On Thu, 23 Mar 2023 08:36:59 GMT, Erik Österlund <[email protected]> wrote:

>> The best alternative to me is to take the perf hit and disable the caching 
>> when we're in forte (possibly only on Mac).
>
>> The best alternative to me is to take the perf hit and disable the caching 
>> when we're in forte (possibly only on Mac).
> 
> Sounds like a plan.

> > Reading @fisk excellent catch the async safety of stacking the wx raii 
> > mechanics, I retract my approval. This looks like a recipe for hard-to-find 
> > bugs :-/
> 
> Yes, this is my current thought too.
> 
> > Incidentally, do we see in the hs_err file whether async profiler is 
> > attached?

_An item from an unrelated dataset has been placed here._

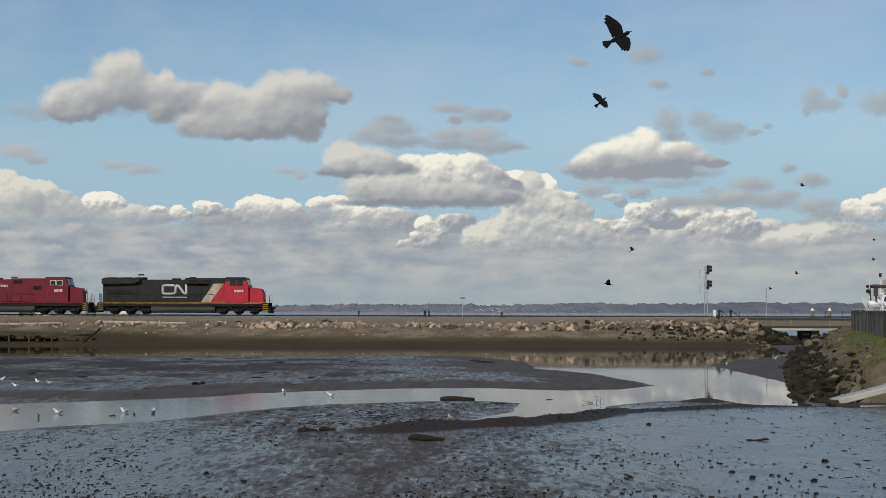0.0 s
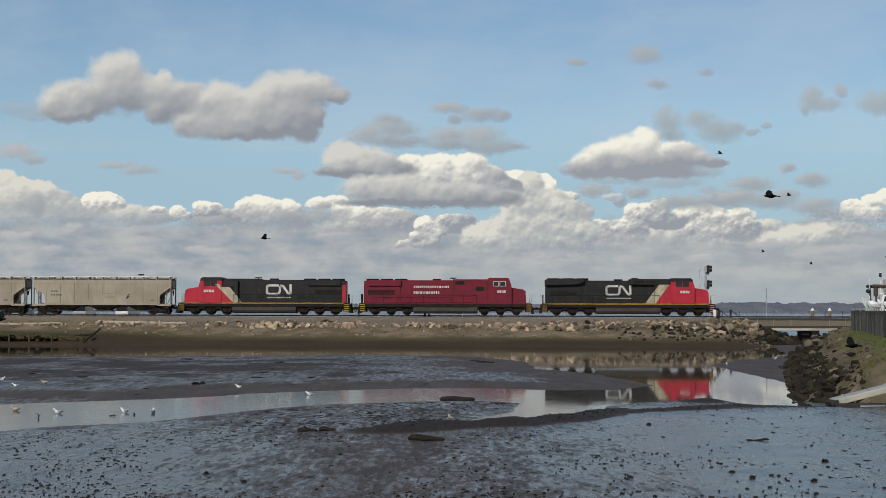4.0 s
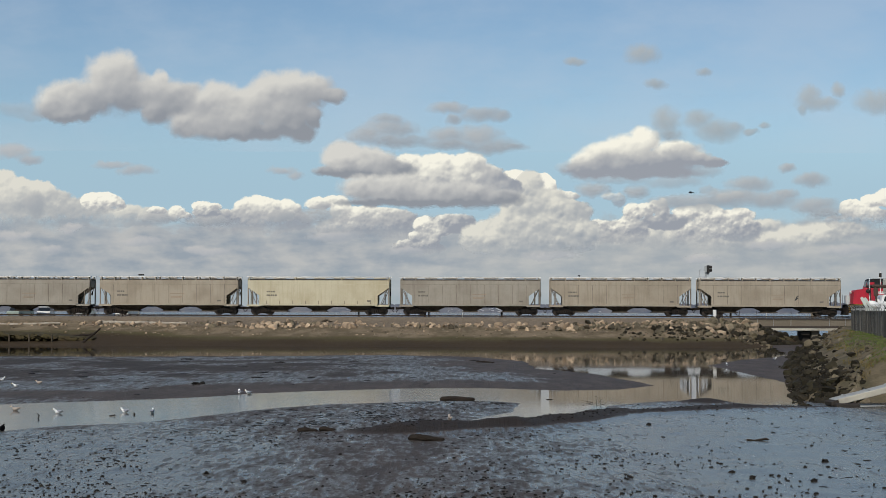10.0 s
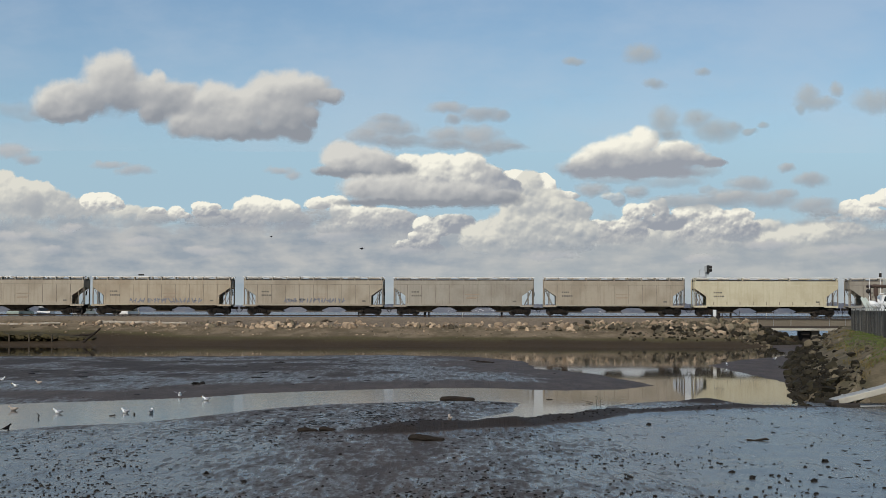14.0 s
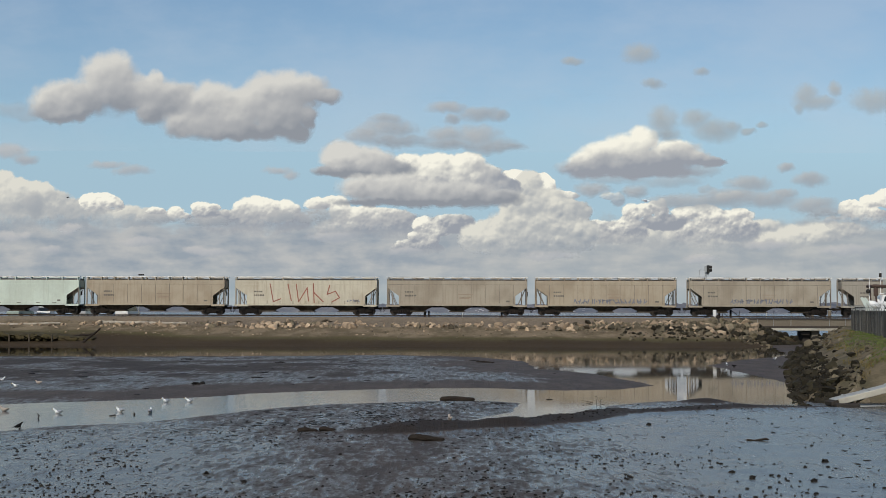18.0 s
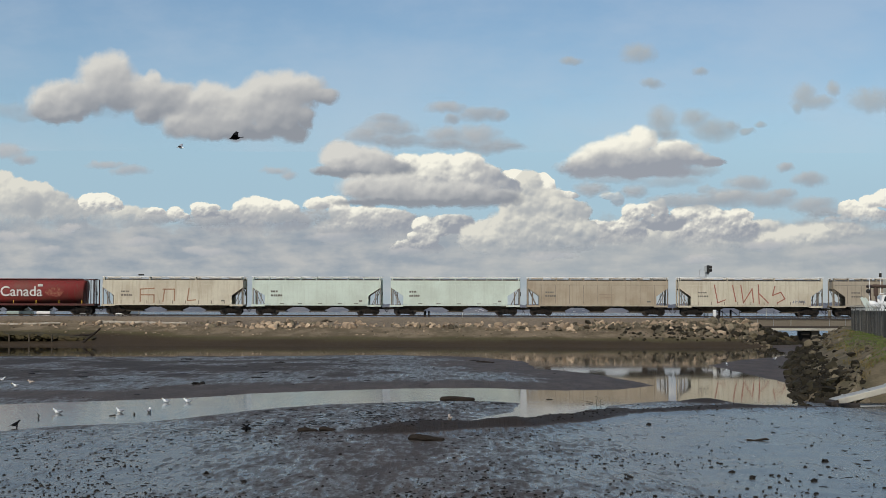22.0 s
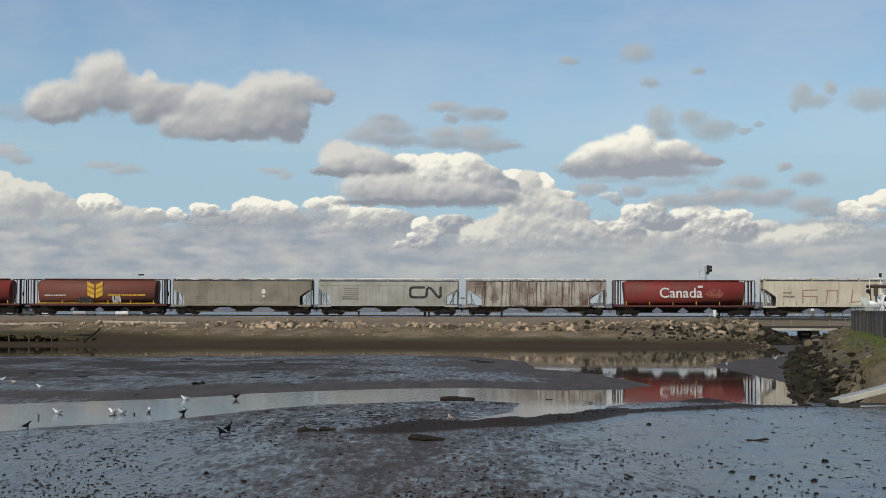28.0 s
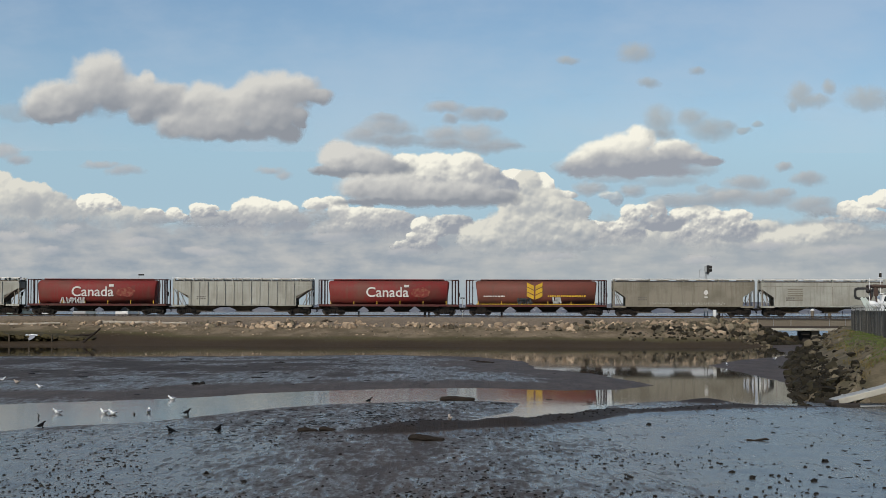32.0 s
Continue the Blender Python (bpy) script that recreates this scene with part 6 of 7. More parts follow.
# ---------------------------------------------------------------- birds
CROW = surface("black_plumage", (0.008, 0.008, 0.009), 0.9, vary=0.3, dirt_amount=0.0, specular=0.1)
GULL_WHITE = surface("white_plumage", (0.85, 0.85, 0.84), 0.7, vary=0.05, dirt_amount=0.0)
GULL_GREY = surface("grey_wing_plumage", (0.30, 0.31, 0.34), 0.7, vary=0.1, dirt_amount=0.0)
GULL_BROWN = surface("mottled_brown_plumage", (0.40, 0.34, 0.29), 0.8, vary=0.5, scale=14, dirt_amount=0.3)
DARK_TIP = surface("black_wing_tips", (0.02, 0.02, 0.022), 0.8, vary=0.2, dirt_amount=0.0)
BILL = surface("yellow_bill", (0.55, 0.35, 0.05), 0.5, vary=0.1, dirt_amount=0.0)
LEG = surface("dull_pink_leg", (0.35, 0.25, 0.2), 0.6, vary=0.1, dirt_amount=0.0)
BIRDS = []


WALKER = ((-0.20, 0.175, 0.012), (-0.14, 0.165, 0.045), (-0.06, 0.155, 0.072), (0.04, 0.165, 0.078), (0.11, 0.19, 0.062), (0.155, 0.225, 0.042), (0.19, 0.25, 0.043), (0.225, 0.25, 0.033), (0.245, 0.245, 0.012))
FLIER = ((-0.20, 0.17, 0.012), (-0.14, 0.168, 0.036), (-0.06, 0.165, 0.058), (0.04, 0.168, 0.062), (0.11, 0.176, 0.050), (0.155, 0.182, 0.038), (0.19, 0.188, 0.040), (0.225, 0.188, 0.030), (0.245, 0.186, 0.012))
FLOATER = ((-0.20, 0.17, 0.015), (-0.14, 0.155, 0.060), (-0.05, 0.145, 0.095), (0.03, 0.15, 0.108), (0.09, 0.175, 0.095), (0.125, 0.215, 0.068), (0.145, 0.255, 0.058), (0.165, 0.285, 0.062), (0.20, 0.295, 0.052), (0.225, 0.290, 0.015))
MANTLE = ((-0.30, 0.185, 0.008), (-0.20, 0.178, 0.040), (-0.10, 0.172, 0.080), (-0.01, 0.172, 0.094), (0.05, 0.185, 0.070), (0.08, 0.20, 0.02))


def bird_body(bm, k, shape):
    """Body and head of a bird that looks along +x: rings of (x, height, radius) from tail to bill."""
    n, rings = 10, []
    for x, z, r in shape:
        rings.append([bm.verts.new((x * k, r * k * math.cos(2 * math.pi * j / n), (z + r * math.sin(2 * math.pi * j / n)) * k)) for j in range(n)])
    for a, b in zip(rings, rings[1:]):
        for j in range(n):
            bm.faces.new((a[j], a[(j + 1) % n], b[(j + 1) % n], b[j]))
    bm.faces.new(rings[0])
    bm.faces.new(rings[-1][::-1])


def bird_wing(bm, k, side):
    """A spread wing with fingered tip, its shoulder at the origin."""
    lead = [(0.05, 0.0), (0.075, 0.14), (0.05, 0.26), (0.0, 0.40), (-0.04, 0.47)]
    trail = [(-0.075, 0.46), (-0.055, 0.42), (-0.105, 0.42), (-0.085, 0.37), (-0.125, 0.36), (-0.11, 0.30), (-0.115, 0.16), (-0.12, 0.0)]
    pts = [((x * 1.4 - 0.01) * k, y * k * side) for x, y in lead + trail]
    top = [bm.verts.new((x, y, 0.008 * k)) for x, y in pts]
    low = [bm.verts.new((x, y, -0.008 * k)) for x, y in pts]
    bm.faces.new(top)
    bm.faces.new(low[::-1])
    for i in range(len(pts)):
        j = (i + 1) % len(pts)
        bm.faces.new((top[i], low[i], low[j], top[j]))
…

We should maybe make that prominently visible.
> 
> We see ASGCT in the stack trace, but what exactly do you mean.
> 

For issues like this, you wouldn't necessarily have AGCT on the stack. Consider:
- Compiler gets invoked, write protects, compiles, then tries to restore write 
protection. Gets interrupted by AGCT after calling pthread_jit_write_protect_np 
but before updating Thread::_wx_state.
- Now AGCT runs. It disables write protection, does its thing, then reinstates 
the state *it thinks preceded it*. But that is the wrong state. In this case, 
the one used during compilation.
- we return from signal handling. Compiler now sets Thread::_wx_state and 
assumes write protection is restored, but it isnt.
- Later that day, the thread tries to call into compiled code. It will not be 
able to execute it, since the protection is wrong. 

There are variants of this play, but my point is the resulting crashes may 
happen after AGCT was invoked. 

So all we spy with our little eyes would be a segfault, I guess SEGV_ACCERR ?, 
and maybe the AGCT shared lib among the list of loaded libraries. 

In particular, we do not know if AGCT did interrupt the crashing thread 
recently. Or do we? This would be valuable information.